At CarGurus, we’re always looking for ways to share more industry insights with our valued dealers. Today, our Director of Automotive Industry and Economic Analysis, George Augustaitis, takes a look at how tax cuts and dwindling inventory are affecting the used car market.
The IRS started to release information on tax returns in the first week of February. As the data from the IRS changed over time, the media released weekly headlines, whipping back and forth between negative and positive:
To date, the IRS has reported filings through the week ending May 10, 2019, and at first glance, the average refund is down 1.7%.
While the key metrics—total number of refunds, amount of money issued, and average refund—show a negative story, refunds alone aren’t the factor driving change in used car sales in the US.
Smaller tax refunds affecting car sales
In parallel with the Tax Cuts and Jobs Act (TCJA), the Treasury Department overhauled the tax withholdings table. To understand the impact a new withholding table would have on taxpayers, the Treasury Department ran a simulation and estimated that under the new withholding tables, 3 million filers would under-withhold and owe money to the government.
Although many of those 3 million filers received a bit more in each paycheck, many may not have thought about the resulting lower or no tax refund. And, without this seasonal windfall, they had to adjust their car buying habits accordingly.
In fact, CarGurus data shows that there was a change in buyer behavior for some price buckets.
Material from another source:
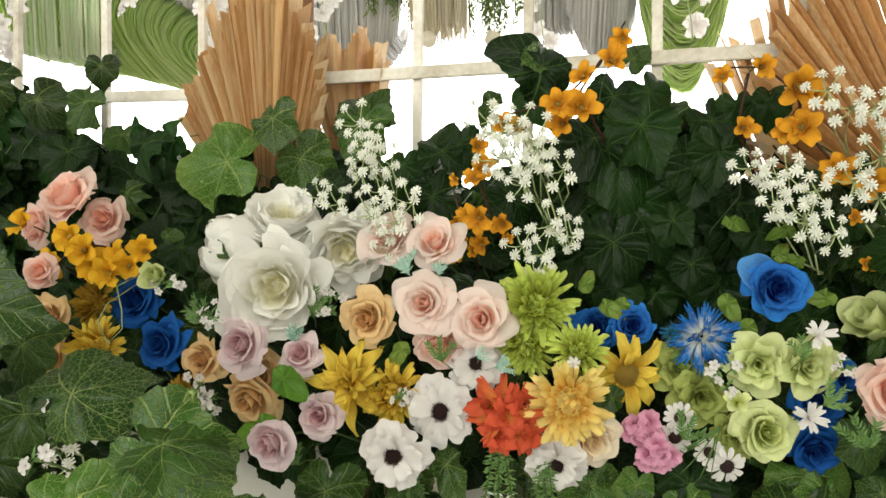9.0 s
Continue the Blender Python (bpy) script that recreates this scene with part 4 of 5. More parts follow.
# ---- flowers ----
rose(BLUSH, (-0.327, 0.560, 1.351), 0.113, (0.05, -1, 0.1), 0)
rose(BLUSH, (-0.417, 0.550, 1.375), 0.112, (0.05, -1, 0.15), 40)
rose(BLUSH, (-0.411, 0.590, 1.472), 0.104, (0.1, -1, 0.5), 80)
rose(BLUSH, (-0.505, 0.620, 1.480), 0.113, (-0.1, -1, 0.6), 10)
rose(PEACH, (-0.397, 0.580, 1.300), 0.099, (0.1, -1, -0.5), 20)
rose(TAN, (-0.521, 0.575, 1.343), 0.105, (0, -1, 0), 0)
peony(IVORY, (-0.682, 0.560, 1.391), 0.182, (0.35, -1, 0.05), 0)
peony(IVORY, (-0.732, 0.680, 1.520), 0.150, (0.5, -0.8, 0.9), 30)
peony(IVORY, (-0.825, 0.640, 1.452), 0.150, (-0.9, -0.9, 0.3), 60, True)
peony(IVORY, (-0.607, 0.680, 1.450), 0.155, (0.5, -1, -0.3), 20)
rose(MAUVE, (-0.723, 0.520, 1.300), 0.111, (-0.1, -1, 0.1), 10)
rose(MAUVE, (-0.628, 0.550, 1.286), 0.082, (0.1, -1, 0.5), 60)
rose(MAUVE, (-0.579, 0.520, 1.192), 0.084, (0.1, -1, 0), 30)
rose(MAUVE, (-0.657, 0.500, 1.145), 0.099, (-0.2, -1, -0.1), 50)
rose(TAN, (-0.809, 0.540, 1.265), 0.090, (-0.1, -1, 0), 20)
rose(TAN, (-0.730, 0.560, 1.196), 0.112, (-0.1, -1, -0.5), 0)
rose(TAN, (-0.720, 0.580, 1.238), 0.095, (0.1, -1, 0.2), 70)
star_mum(GOLD, (-0.538, 0.545, 1.242), 0.141, (-0.1, -1, 0.1), 0)
chrysanthemum(GOLD, (-0.478, 0.585, 1.221), 0.101, (0.1, -1, 0.1), 0)
anemone(WHITE, (-0.392, 0.570, 1.203), 0.121, (0, -1, 0), 0)
anemone(WHITE, (-0.441, 0.490, 1.153), 0.115, (0.1, -1, -0.15), 30)
anemone(WHITE, (-0.341, 0.595, 1.276), 0.097, (0, -1, 0.3), 60)
azalea(CORAL, (-0.282, 0.560, 1.209), 0.121, (0, -1, 0), 0)
chrysanthemum(AMBER, (-0.191, 0.540, 1.238), 0.125, (0.05, -1, 0.25), 0)
rose(CREAM, (-0.159, 0.580, 1.172), 0.101, (0.4, -1, -0.2), 0)
anemone(WHITE, (-0.209, 0.570, 1.137), 0.103, (-0.1, -1, -0.4), 0)
gerbera(GOLD, (-0.113, 0.665, 1.261), 0.121, (0.45, -1, -0.1), 0)
chrysanthemum(LIME, (-0.246, 0.605, 1.373), 0.131, (0.1, -1, 0.3), 0)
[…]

For instance, the share of leads for vehicles priced less than $10,000 through the first nine weeks of 2019 (when many receive their tax returns) was below historical norms. From week ten onward, the share of leads did rise above 2018 though.
Understanding the impact on high SALT states
Another component of the TCJA affecting car sales is the cap on deductions, specifically, the $10,000 deduction cap on state and local taxes (SALT). Though SALT doesn’t impact everyone in the US, it does impact individuals in certain states, mainly those with high property and income taxes. This year, residents in those states were unable to deduct the same amount of money as they could in the past, and, as a result, may have owed taxes or received a lower refund as compared to previous years.
Isolating the data from two states with high average SALT deductions, New York and Connecticut, we were able to identify slight differences between 2018 and 2019 in car shopping behavior on CarGurus.
While both states followed a similar pattern for share of leads on CarGurus for vehicles priced less than $10,000, New York data was below historical norms through March 3. It then started to behave similarly to 2018 through March 16, before dropping below 2018’s lead share numbers.
The gap between 2018 and 2019 Connecticut data is slightly smaller, when compared to New York, however, New York had more days where 2019 lead share numbers were above 2018. Though shopper behavior in both states is different than its 2018 numbers, it’s not such a large difference that it’s clear that the SALT deduction cap alone had a significant impact on vehicle sales.
Beyond changes to tax refunds, affordable inventory is in limited supply
Beyond tax refunds impacting car buying behavior, there’s a shift in used vehicle inventory in the market.
The bulk of vehicles coming off lease are higher priced—only about 4% of vehicles priced less than $10,000 is comprised of vehicles between model year 2014 through 2019. Looking at 2015 model years, nearly 45% are priced from $20,000 to $40,000. The vehicles that continue to come off lease consist of more SUVs and fewer sedans, meaning there are fewer quality, affordable vehicles coming back on the market.
Another reason for the dwindling supply of affordable used vehicle inventory is the historically low volume of car sales from 2008 to 2011. Typically, the bulk of the supply of used vehicles priced less than $10,000 is made up of vehicles that are eight to eleven years old. Instead, only around 40% of vehicles in that price bucket are from model year 2008 through 2012, or vehicles that were sold during that time period.
Changing market brings opportunity for dealers
Unfortunately, it’s not as easy as saying TCJA and SALT have impacted vehicle sales though. While both likely had an impact on consumer shopping behavior, the lack of affordable inventory may be driving more of the change in purchase habits and traffic. This limited supply is causing shoppers to either buy a vehicle in a higher price range or delay the purchase until they find the vehicle that meets their needs.
For dealers, this means it’s more important than ever to focus on acquiring quality, low-priced used vehicles. With more affordable, like-new vehicles on your lot, you’ll be able to capture shopper interest and stand out from the competition.